Clapping strips away everything except the timing. You don't need to worry about which key to press or which string to pluck. Your hands just clap. Your ears listen. This isolation lets you focus entirely on one skill until it clicks, then move forward with confidence.

Build a Steady Internal Clock

Playing in time doesn't mean playing fast. It means playing consistently against the beat, whether that beat is slow, medium, or fast. Beginners often rush during easy passages and drag during hard ones because their internal clock isn't calibrated yet.

Clapping with a metronome trains your body to feel the beat independently of your instrument. You develop kinesthetic awareness—what it feels like to land on beat one, to stretch across a dotted quarter note, to hold a half note for its full duration. This physical sense of time transfers directly to your instrument.

Start slow. Set the metronome to a comfortable tempo where you can clap the rhythm perfectly for several repetitions. Only increase the tempo once you've achieved consistency. Rushing this process defeats the purpose.

Rhythm Mastery Makes Everything Else Easier

Music doesn't separate into neat compartments. Rhythm interacts with dynamics—when a rhythm pushes forward, dynamics often follow suit. Rhythm interacts with articulation—staccato passages have a different feel than legato ones. Rhythm even influences how you perceive melody, since the placement of notes within the beat shapes the contour of a phrase.

When you understand the rhythmic structure first, everything else layers on top more naturally. You hear where the emphasis should fall. You feel when the phrase wants to swell. Your brain isn't working overtime trying to decode rhythm and pitch simultaneously, so it has capacity to absorb the expressive details that make music interesting.

This is why clapping your rhythms before touching your instrument often saves time overall. You're not wasting practice sessions hunting down mistakes that only exist because the rhythm wasn't solid yet.

It Requires No Equipment and Lowers the Stakes

You can clap anywhere. Morning commute, waiting for an appointment, during commercial breaks. No instrument, no sheet music stand, no amplification needed. This accessibility makes it easy to fit extra rhythm practice into your day without formal practice sessions.

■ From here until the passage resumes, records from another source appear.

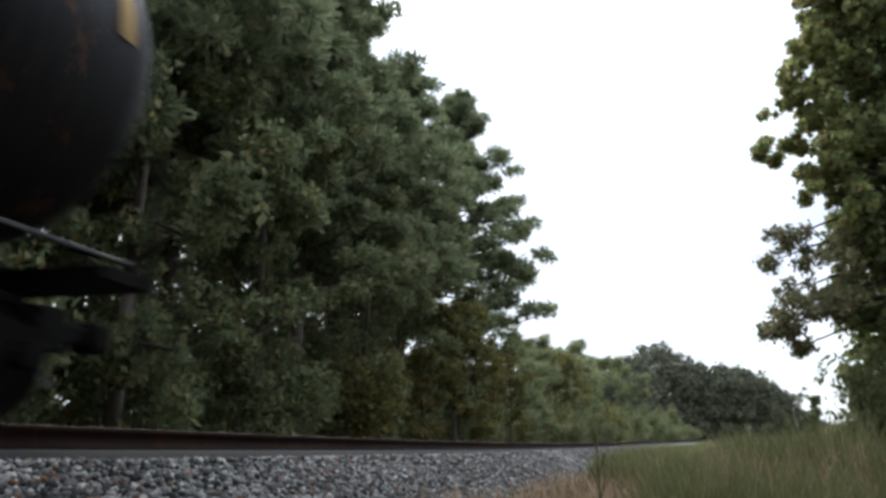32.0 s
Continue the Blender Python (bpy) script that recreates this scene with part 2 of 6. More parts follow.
def island(name, stops, rough=0.7, through=0.0, big=0.35, spec=0.12):
    """Leaves, stones or blades: a colour of its own for each piece, and slow patches over them."""
    n = Nodes(name)
    g = n.add("ShaderNodeNewGeometry")
    c = n.ramp(g.outputs["Random Per Island"], *stops)
    patch = n.ramp(n.noise(n.co(), big, 3), (0.3, 0.62), (0.7, 1.15))
    c = n.mix(1.0, c, patch, "MULTIPLY")
    n.done(c, rough)
    n.bsdf.inputs["Specular IOR Level"].default_value = spec
    if through:
        tr = n.add("ShaderNodeBsdfTranslucent")
        n.link(c, tr.inputs["Color"])
        mx = n.add("ShaderNodeMixShader", Fac=through)
        out = n.t.nodes["Material Output"]
        n.link(n.bsdf.outputs[0], mx.inputs[1])
        n.link(tr.outputs[0], mx.inputs[2])
        n.link(mx.outputs[0], out.inputs["Surface"])
    return n.mat


M_STONE = island("crushed_stone", ((0.0, (0.026, 0.026, 0.026)), (0.3, (0.062, 0.061, 0.06)), (0.6, (0.155, 0.153, 0.15)), (0.82, (0.30, 0.295, 0.285)), (0.9, (0.50, 0.49, 0.47)), (0.94, (0.22, 0.14, 0.10)), (1.0, (0.13, 0.072, 0.045))), 0.9, big=0.8)
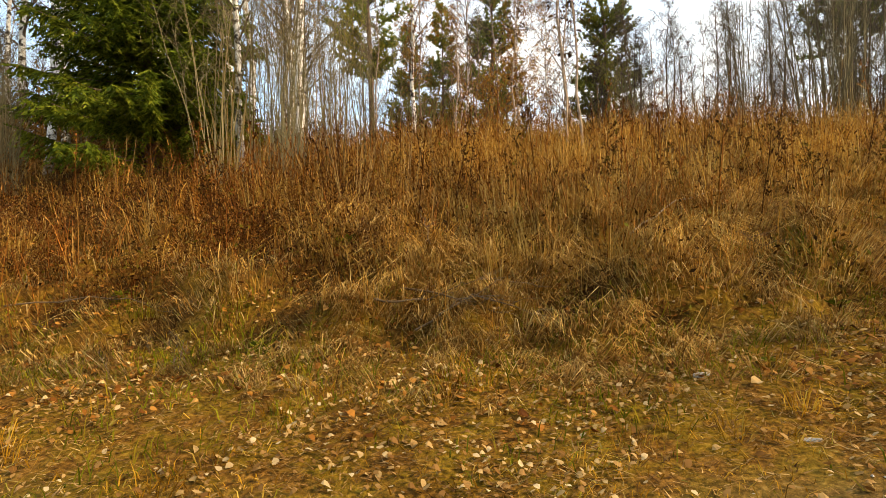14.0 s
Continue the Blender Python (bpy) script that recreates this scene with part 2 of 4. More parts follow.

It also reduces pressure. When you make mistakes on your instrument, it sounds bad. When you clap a rhythm wrong, nobody notices except you. This lower-stakes environment lets you experiment, fail, and try again without frustration accumulating.

Key Takeaways

  • Clapping isolates rhythm from pitch, dynamics, and technique so you can master one thing at a time
  • Use a metronome when clapping to build a reliable internal sense of tempo
  • Strong rhythm skills support faster learning of dynamics, articulation, and phrasing
  • Start slow enough that you can clap the rhythm perfectly before increasing speed
  • You can practice clapping anywhere without any equipment, making it easy to fit into busy schedules

A Simple Shift That Pays Off

Clapping rhythms isn't a gimmick or a shortcut around real practice. It's a different kind of practice—one that targets the foundation rather than the surface. When you build solid rhythmic understanding first, everything you add on top sits on stable ground. Try adding ten minutes of rhythm-only clapping to your next practice session and notice how much smoother the rest of your work feels.